The CDC has a new set of recommendations for chronic pain.
I will write about them. I have to read them first. Hurts too much, right now, the election, and all the pandemic fighting. Stress people and you see what they are really like.
My church has melted down into a huge fight. I was in a chorus singing instead of being in a meeting. Apparently there is a group that says brown people have “taken over” the national organization of the church. Um. Hello. That is discrimination. Does the color of the skin matter if it is a good leader? Why are people insane? I filled out a county survey on drug use today. I know we have methamphetamines and heroin in our high schools because patients have told me. But then I get to the race question. What race am I? I checked OTHER and wrote HUMAN. The race bullcrap is NOT SCIENCE. I haven’t done any genetics testing. I DO NOT KNOW WHAT RACE I AM THOUGH I LOOK WHITE.
It is important for medicine in that there is proven discrimination with less screen health services offered to “brown” people, whatever the heck “brown” people means. I wish the heavens would turn us all the same color over night. Or perhaps blind us. That is not nice of me and I do not care.
I am glad that this horror came out in my church. Because now the discrimination is out in the open. And the committee has sent out a message saying NO. We WILL stay part of the national organization. We WILL not give in to this discrimination. AND I SAY HOORAY AND BLESSINGS ON THEM.
Here is the new CDC set of recommendations for chronic pain: https://www.cdc.gov/mmwr/volumes/71/rr/rr7103a1.htm . You can read them yourself.
I read to this sentence so far: “Approximately one in five U.S. adults had chronic pain in 2019 and approximately one in 14 adults experienced “high-impact” chronic pain, defined as having pain on most days or every day during the past 3 months that limited life or work activities (5).”
Part of me is horrified and part of me is calm. Because pain is a part of life. Pain, love, joy, fear, it’s all part of our emotional evolved systems to survive, right? If God is love, God is also pain and fear. It is not a split. It is both.
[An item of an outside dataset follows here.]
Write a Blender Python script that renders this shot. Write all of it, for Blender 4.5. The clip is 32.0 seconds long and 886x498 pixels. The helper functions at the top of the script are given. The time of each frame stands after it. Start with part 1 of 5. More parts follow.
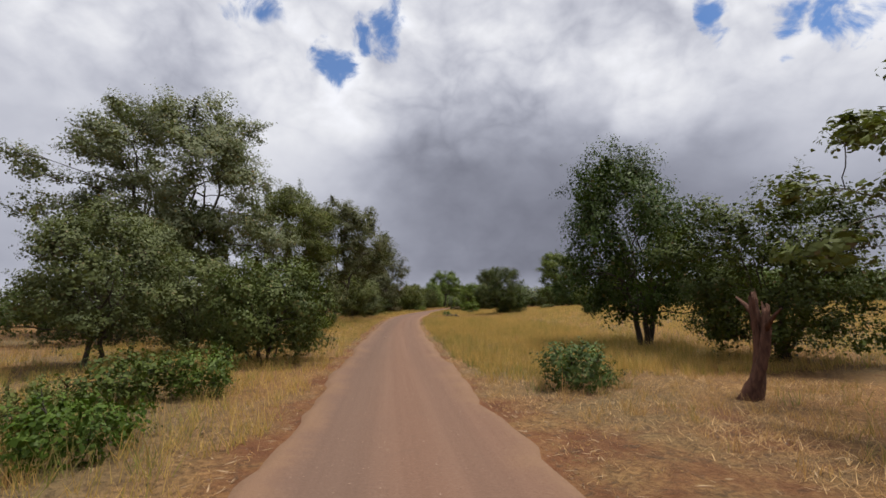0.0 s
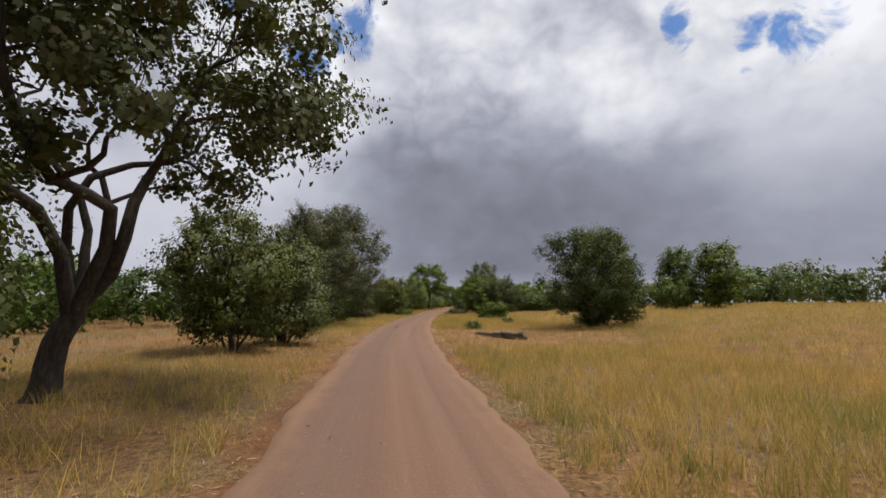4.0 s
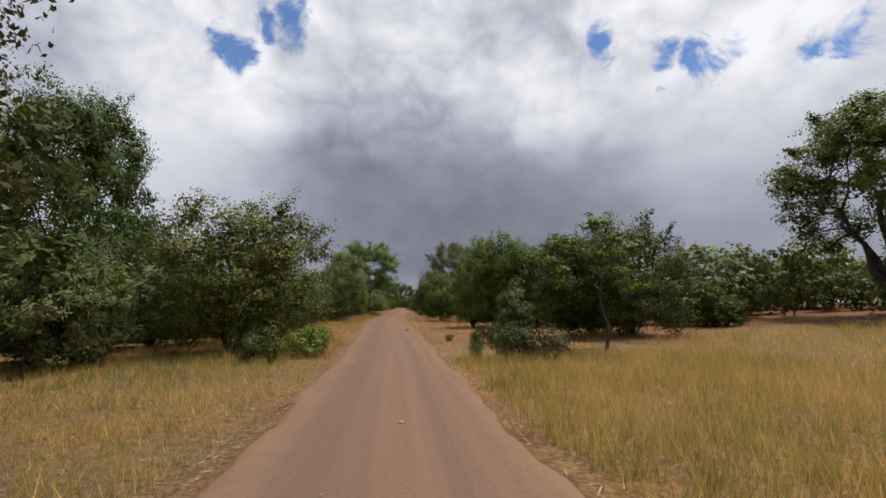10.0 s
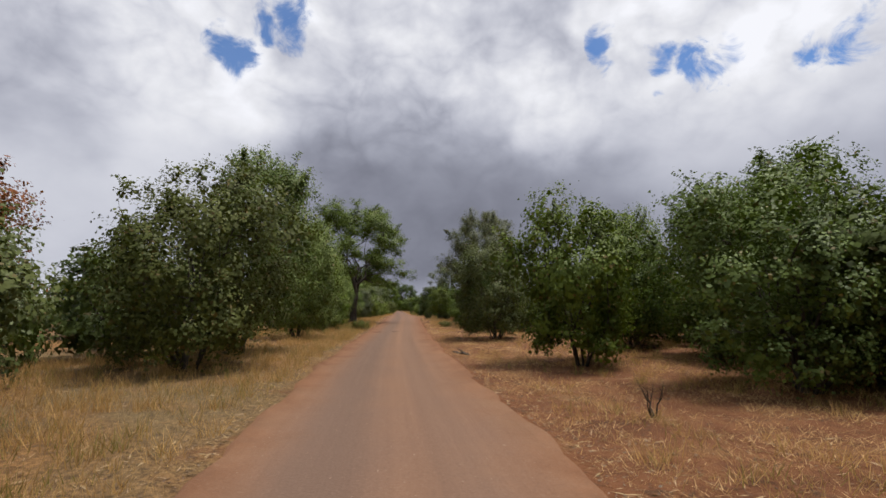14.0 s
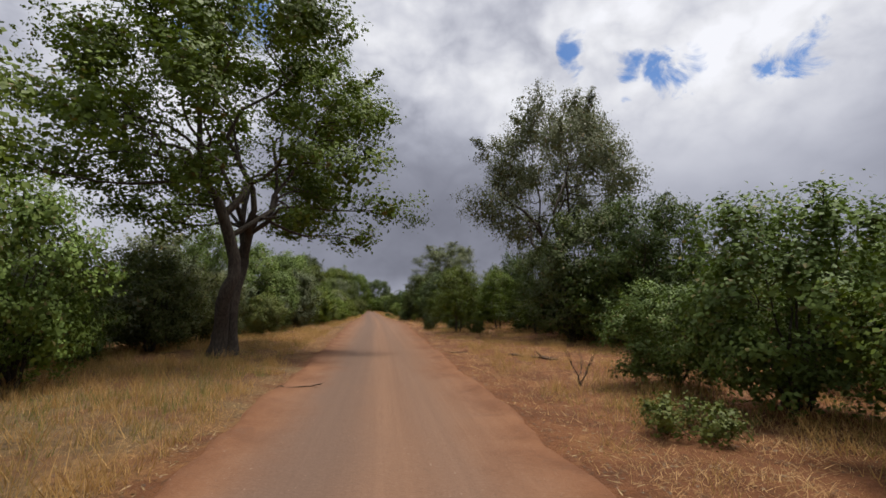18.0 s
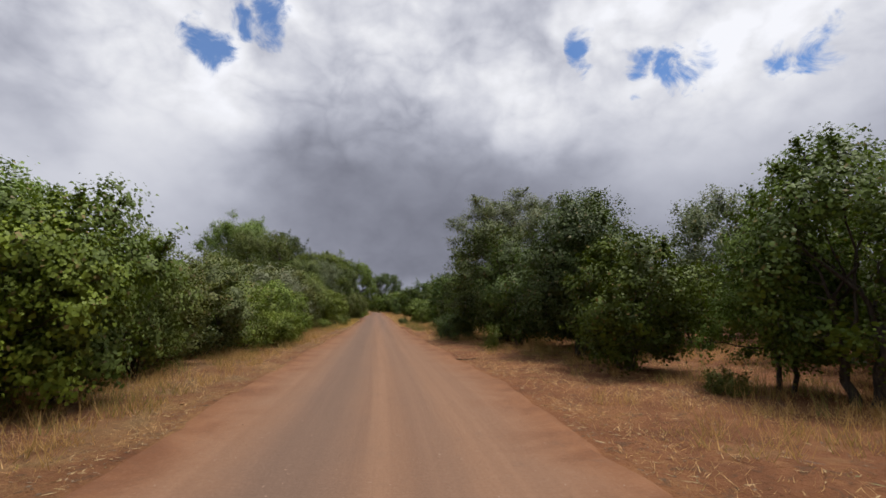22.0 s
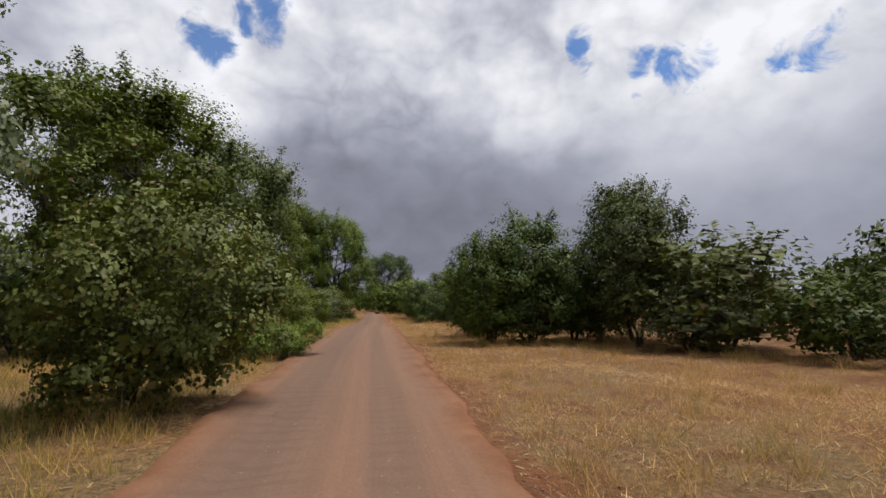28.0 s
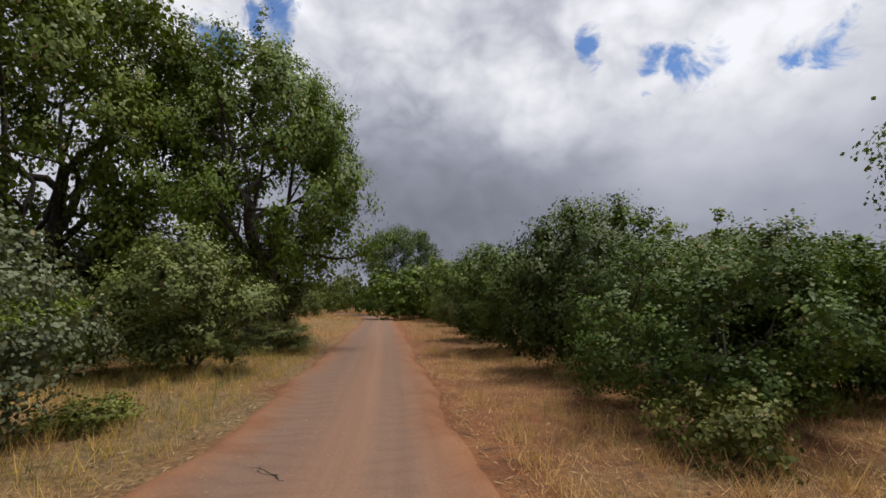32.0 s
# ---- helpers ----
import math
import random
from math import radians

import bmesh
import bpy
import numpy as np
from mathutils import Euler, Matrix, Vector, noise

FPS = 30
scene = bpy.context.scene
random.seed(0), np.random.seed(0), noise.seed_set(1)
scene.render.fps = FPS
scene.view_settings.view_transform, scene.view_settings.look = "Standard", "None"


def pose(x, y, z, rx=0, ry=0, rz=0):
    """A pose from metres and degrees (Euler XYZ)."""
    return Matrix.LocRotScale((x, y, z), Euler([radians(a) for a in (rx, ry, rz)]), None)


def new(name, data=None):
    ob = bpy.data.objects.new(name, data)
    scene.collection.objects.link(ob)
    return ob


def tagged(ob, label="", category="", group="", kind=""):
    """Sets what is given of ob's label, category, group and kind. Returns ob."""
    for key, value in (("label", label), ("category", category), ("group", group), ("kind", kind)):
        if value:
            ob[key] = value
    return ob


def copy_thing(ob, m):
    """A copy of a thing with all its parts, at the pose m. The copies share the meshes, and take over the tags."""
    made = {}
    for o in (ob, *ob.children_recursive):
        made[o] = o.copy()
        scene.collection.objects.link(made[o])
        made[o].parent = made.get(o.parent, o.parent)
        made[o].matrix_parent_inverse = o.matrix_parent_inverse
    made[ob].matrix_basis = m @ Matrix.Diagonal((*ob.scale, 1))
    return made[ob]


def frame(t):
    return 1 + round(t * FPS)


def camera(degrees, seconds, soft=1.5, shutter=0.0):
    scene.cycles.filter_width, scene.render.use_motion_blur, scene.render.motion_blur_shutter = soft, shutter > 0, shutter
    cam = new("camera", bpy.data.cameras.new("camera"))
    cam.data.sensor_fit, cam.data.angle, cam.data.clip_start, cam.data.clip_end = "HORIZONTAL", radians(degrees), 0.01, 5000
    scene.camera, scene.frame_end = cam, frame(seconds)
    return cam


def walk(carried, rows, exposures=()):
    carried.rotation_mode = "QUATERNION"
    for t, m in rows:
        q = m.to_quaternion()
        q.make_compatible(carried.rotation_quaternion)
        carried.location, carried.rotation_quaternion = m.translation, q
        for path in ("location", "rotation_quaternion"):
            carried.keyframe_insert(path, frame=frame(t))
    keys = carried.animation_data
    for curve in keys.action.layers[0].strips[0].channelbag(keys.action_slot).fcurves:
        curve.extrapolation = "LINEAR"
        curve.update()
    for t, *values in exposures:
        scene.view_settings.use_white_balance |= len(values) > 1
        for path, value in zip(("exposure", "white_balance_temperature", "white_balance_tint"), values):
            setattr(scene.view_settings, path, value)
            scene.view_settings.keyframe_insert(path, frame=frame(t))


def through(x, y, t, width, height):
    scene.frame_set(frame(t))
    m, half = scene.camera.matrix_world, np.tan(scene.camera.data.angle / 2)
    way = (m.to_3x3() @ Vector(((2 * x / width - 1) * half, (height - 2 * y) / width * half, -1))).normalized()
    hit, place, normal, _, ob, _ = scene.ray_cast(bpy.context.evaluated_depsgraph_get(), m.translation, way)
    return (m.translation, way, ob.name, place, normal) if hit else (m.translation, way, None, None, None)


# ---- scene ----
from mathutils import Matrix as Mx

# time, x, y, heading, pitch, roll of the camera, carried 1.7 m above the track
ROWS = [
    (0.0, 0.00, 0.00, 18.88, 6.77, -0.24), (0.5, -1.83, 3.72, 18.47, 6.78, -0.22), (1.0, -3.64, 7.46, 18.08, 6.78, -0.20),
    (1.5, -5.42, 11.22, 17.75, 6.79, -0.16), (2.0, -7.19, 15.00, 17.41, 6.80, -0.12), (2.5, -8.94, 18.79, 16.94, 6.80, -0.10),
    (3.0, -10.65, 22.61, 16.43, 6.80, -0.08), (3.5, -12.34, 26.45, 15.90, 6.82, -0.10), (4.0, -13.99, 30.31, 15.36, 6.84, -0.13),
    (4.5, -15.60, 34.19, 14.82, 6.86, -0.18), (5.0, -17.18, 38.10, 14.26, 6.87, -0.23), (5.5, -18.73, 42.03, 13.64, 6.89, -0.28),
    (6.0, -20.24, 45.99, 12.97, 6.91, -0.34), (6.5, -21.70, 49.97, 12.27, 6.92, -0.39), (7.0, -23.11, 53.98, 11.47, 6.93, -0.44),
    (7.5, -24.46, 58.03, 10.47, 6.96, -0.49), (8.0, -25.74, 62.11, 9.42, 6.99, -0.53), (8.5, -26.96, 66.22, 8.40, 7.00, -0.54),
    (9.0, -28.10, 70.38, 7.56, 6.99, -0.53), (9.5, -29.22, 74.56, 7.20, 6.97, -0.46), (10.0, -30.31, 78.77, 7.00, 6.96, -0.38),
    (10.5, -31.39, 82.99, 6.69, 6.99, -0.28), (11.0, -32.45, 87.21, 6.45, 7.05, -0.19), (11.5, -33.50, 91.44, 6.36, 7.12, -0.13),
    (12.0, -34.54, 95.67, 6.39, 7.19, -0.10), (12.5, -35.60, 99.89, 6.59, 7.24, -0.11), (13.0, -36.66, 104.09, 6.78, 7.28, -0.14),
    (13.5, -37.73, 108.27, 6.81, 7.30, -0.15), (14.0, -38.79, 112.43, 6.69, 7.32, -0.16), (14.5, -39.83, 116.61, 6.39, 7.34, -0.15),
    (15.0, -40.85, 120.80, 5.98, 7.36, -0.13), (15.5, -41.85, 125.01, 5.50, 7.39, -0.11), (16.0, -42.80, 129.25, 4.96, 7.41, -0.09),
    (16.5, -43.72, 133.52, 4.31, 7.41, -0.06), (17.0, -44.60, 137.85, 3.71, 7.40, -0.03), (17.5, -45.45, 142.21, 3.32, 7.35, -0.00),
    (18.0, -46.29, 146.62, 3.10, 7.29, 0.01), (18.5, -47.12, 151.07, 3.10, 7.25, 0.00), (19.0, -47.96, 155.54, 3.19, 7.22, -0.02),
    (19.5, -48.82, 160.04, 3.25, 7.21, -0.07), (20.0, -49.68, 164.57, 3.32, 7.22, -0.11), (20.5, -50.55, 169.11, 3.44, 7.23, -0.13),
    (21.0, -51.44, 173.67, 3.62, 7.23, -0.13), (21.5, -52.35, 178.23, 3.86, 7.24, -0.11), (22.0, -53.28, 182.79, 4.14, 7.25, -0.08),
    (22.5, -54.23, 187.35, 4.44, 7.27, -0.07), (23.0, -55.20, 191.87, 4.69, 7.27, -0.05), (23.5, -56.18, 196.36, 4.81, 7.25, -0.00),
    (24.0, -57.15, 200.83, 4.84, 7.22, 0.06), (24.5, -58.12, 205.28, 4.80, 7.19, 0.13), (25.0, -59.09, 209.71, 4.69, 7.15, 0.18),
    (25.5, -60.04, 214.14, 4.49, 7.12, 0.20), (26.0, -60.97, 218.56, 4.27, 7.09, 0.19), (26.5, -61.88, 222.97, 4.06, 7.06, 0.18),
    (27.0, -62.78, 227.39, 3.92, 7.02, 0.17), (27.5, -63.67, 231.80, 4.03, 6.98, 0.16), (28.0, -64.58, 236.21, 4.17, 6.95, 0.17),
    (28.5, -65.49, 240.61, 4.15, 6.92, 0.18), (29.0, -66.40, 245.02, 4.15, 6.89, 0.20), (29.5, -67.31, 249.42, 4.34, 6.89, 0.23),
    (30.0, -68.25, 253.81, 4.57, 6.89, 0.26), (30.5, -69.19, 258.20, 4.74, 6.88, 0.28), (31.0, -70.15, 262.58, 4.90, 6.87, 0.30),
    (31.5, -71.12, 266.96, 5.05, 6.87, 0.31), (32.0, -72.10, 271.34, 5.19, 6.87, 0.33),
]
EYE = 1.7
cam = camera(88.5, 32.0, soft=1.6)
walk(cam, [(t, pose(x, y, EYE, 0, 0, yaw) @ pose(0, 0, 0, 90 + pitch) @ pose(0, 0, 0, 0, 0, roll))
           for t, x, y, yaw, pitch, roll in ROWS],
     exposures=[(0.0, 0.0), (32.0, 0.0)])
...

This song is a love song. But to me, it’s a love song from heroin to a woman. One lovely day, a place where there is no pain. There will be pain on the return, the withdrawal. I have patients say, “You need to get me pain free.” My reply was “I will not get you pain free. Pain free is dead. Or at least, they can no longer tell me if the next form hurts.” In this song, “she won’t let on, that the feelings have got so strong.” Addiction, opioid overuse.
I took the photograph of Elwha yesterday. He is my relaxation mentor.
For the last 10 or so years before I retired, I was required to ask all patients at every visit to rate their pain on a scale of 0-10 (as was everyone who entered the patient’s room). People with acute on chronic pain often used numbers way higher than 10, sometimes while talking and joking and playing with their phones. They appeared quite functional, able to get in and out of bed and complete tasks that many of my patients could not complete. Others might say 1 or 2 while unable to speak in complete sentences. Clearly, this system wasn’t working. How we assess pain and how we treat pain should be closely related. We did let people know that we could not eliminate pain but could manage it. (I skimmed the CDC article and will go back and read it more carefully later.)
I’ve written a couple of poems about that: https://drkottaway.com/2017/01/28/pain-as-a-vital-sign/
I thought pain as a vital sign was stupid the instant it was out. Why not COMFORT as a vital sigh? And the answer is: because we can’t drug it.